Problem to work on: Find the lines holding the string "scene" in the data, then copy all of them.

Entries:
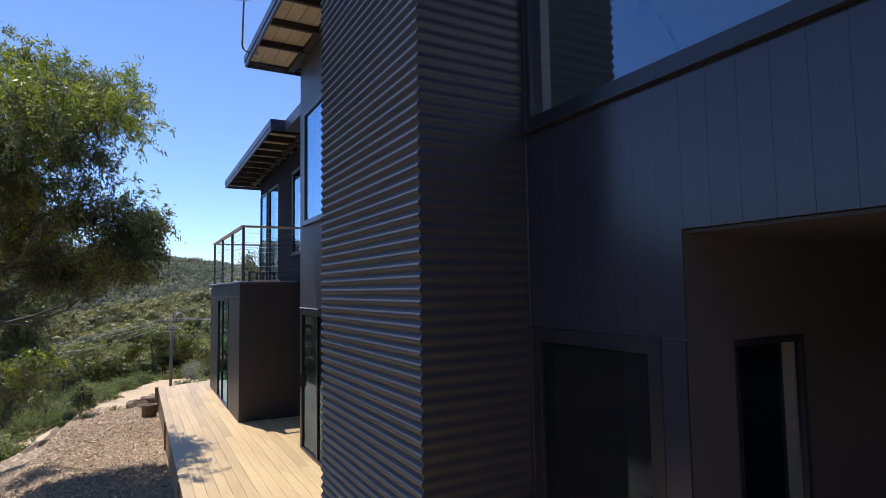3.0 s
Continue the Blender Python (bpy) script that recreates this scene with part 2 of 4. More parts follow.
def plate(bm, axis, u0, u1, z0, z1, d0, d1, bevel=0.0):
    """A box in a wall: axis x for a wall that faces along x (u runs along y), axis y the other way."""
    return block(bm, d0, d1, u0, u1, z0, z1, bevel) if axis == "x" else block(bm, u0, u1, d0, d1, z0, z1, bevel)


def tube(bm, a, b, r0, r1=None, sides=10, caps=True):
    """A tapered round bar from a to b."""
    a, b = Vector(a), Vector(b)
    q = (b - a).to_track_quat("Z", "Y")
    rings = []
    for p, r in ((a, r0), (b, r0 if r1 is None else r1)):
        rings.append([bm.verts.new(p + q @ Vector((r * math.cos(t), r * math.sin(t), 0))) for t in (2 * math.pi * i / sides for i in range(sides))])
    for i in range(sides):
        f = bm.faces.new((rings[0][i], rings[0][(i + 1) % sides], rings[1][(i + 1) % sides], rings[1][i]))
        f.smooth = True
    if caps:
        bm.faces.new(rings[0][::-1]), bm.faces.new(rings[1])


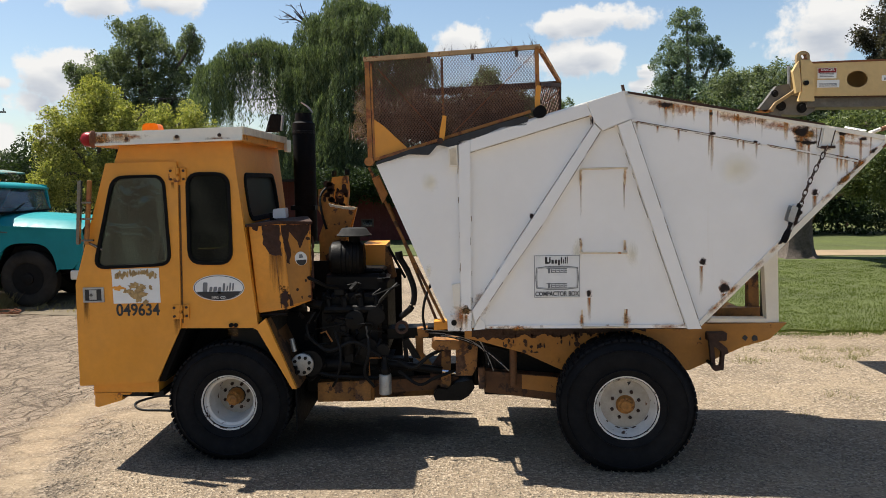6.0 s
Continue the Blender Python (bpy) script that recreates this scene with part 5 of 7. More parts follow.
rib("post_rib", [(0.028, 2.381), (0.111, 2.392), (0.109, 0.989), (0.029, 0.986)], label="white welded stiffening rib")
rib("top_rib", [(0.113, 2.396), (0.957, 2.642), (0.989, 2.559), (0.114, 2.305)])
rib("peak_gusset", [(0.959, 2.646), (1.221, 2.727), (1.287, 2.530), (1.072, 2.447), (1.018, 2.502), (0.994, 2.555)], 0.050)
rib("diagonal_rib", [(1.014, 2.493), (1.060, 2.444), (0.633, 1.762), (0.341, 1.346), (0.135, 1.044), (0.115, 1.138), (0.274, 1.368), (0.503, 1.722)])
rib("rib_foot", [(0.169, 1.086), (0.211, 1.038), (0.210, 0.996), (0.122, 0.988)], 0.02)
rib("diagonal_rib", [(1.184, 2.483), (1.283, 2.522), (1.805, 0.985), (1.704, 0.982)])
rib("lid_rib", [(1.233, 2.731), (3.181, 2.371), (3.144, 2.347), (1.245, 2.703)], 0.016, WHITE_TRIM)
rib("seam_rib", [(1.304, 2.520), (2.940, 2.204), (2.940, 2.194), (1.304, 2.511)], 0.004, WHITE, "thin rusty weld seam")
rib("tail_rib", [(3.181, 2.363), (3.135, 2.360), (2.327, 1.578), (1.759, 0.998), (1.797, 0.985), (2.382, 1.564)], 0.012, WHITE_TRIM)
rib("lid_edge", [(1.258, 2.727), (1.733, 2.642), (2.686, 2.473), (2.686, 2.461), (1.733, 2.622), (1.258, 2.711)], 0.020, RUST_DARK, "rusted lid edge")
rib("base_rib", [(0.219, 1.021), (1.704, 1.012), (1.704, 0.982), (0.219, 0.996)], 0.014, WHITE)
rib("base_rust", [(0.219, 0.999), (1.704, 0.986), (1.704, 0.980), (0.219, 0.992)], 0.016, RUST_DARK)
rib("joint_line", [(2.940, 2.206), (2.953, 2.206), (2.950, 2.144), (2.937, 2.144)], 0.008, RUST)
# thin dark bars put in the dirt and shadow where ribs meet the sheet
SEAMS = [((0.116, 2.301), (0.989, 2.555), 0.95), ((0.116, 2.289), (0.116, 1.180), 0.12), ((0.021, 2.187), (0.028, 1.351), 0.12), ((1.006, 2.485), (0.499, 1.722), 0.9), ((0.499, 1.722), (0.115, 1.142), 0.8), ((1.060, 2.431), (0.637, 1.762), 0.35), ((0.637, 1.762), (0.345, 1.346), 0.3), ((0.345, 1.346), (0.144, 1.052), 0.4),
         ((1.180, 2.475), (1.700, 0.986), 0.85), ((1.287, 2.514), (1.809, 0.989), 0.8), ((0.989, 2.547), (0.993, 2.486), 1.0), ((1.080, 2.443), (1.180, 2.479), 0.9), ((1.304, 2.506), (2.941, 2.189), 0.8), ((0.219, 0.993), (1.704, 0.980), 1.0)]
rnd = random.Random(31)
for (xa, za), (xb, zb), keep in SEAMS:
    n_ = max(2, int(math.dist((xa, za), (xb, zb)) / 0.05))
    for k in range(n_):
        if rnd.random() > keep:
            continue
        t0, t1 = k / n_, (k + rnd.uniform(0.7, 1.0)) / n_
        w_ = rnd.choice((0.0020, 0.0030, 0.0042))
        part("weld_seam", bar((xa + (xb - xa) * t0, BY0 - 0.002, za + (zb - za) * t0), (xa + (xb - xa) * t1, BY0 - 0.002, za + (zb - za) * t1), w_, 0.004), SEAM_DARK, body)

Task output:
Continue the Blender Python (bpy) script that recreates this scene with part 2 of 4. More parts follow.
Continue the Blender Python (bpy) script that recreates this scene with part 5 of 7. More parts follow.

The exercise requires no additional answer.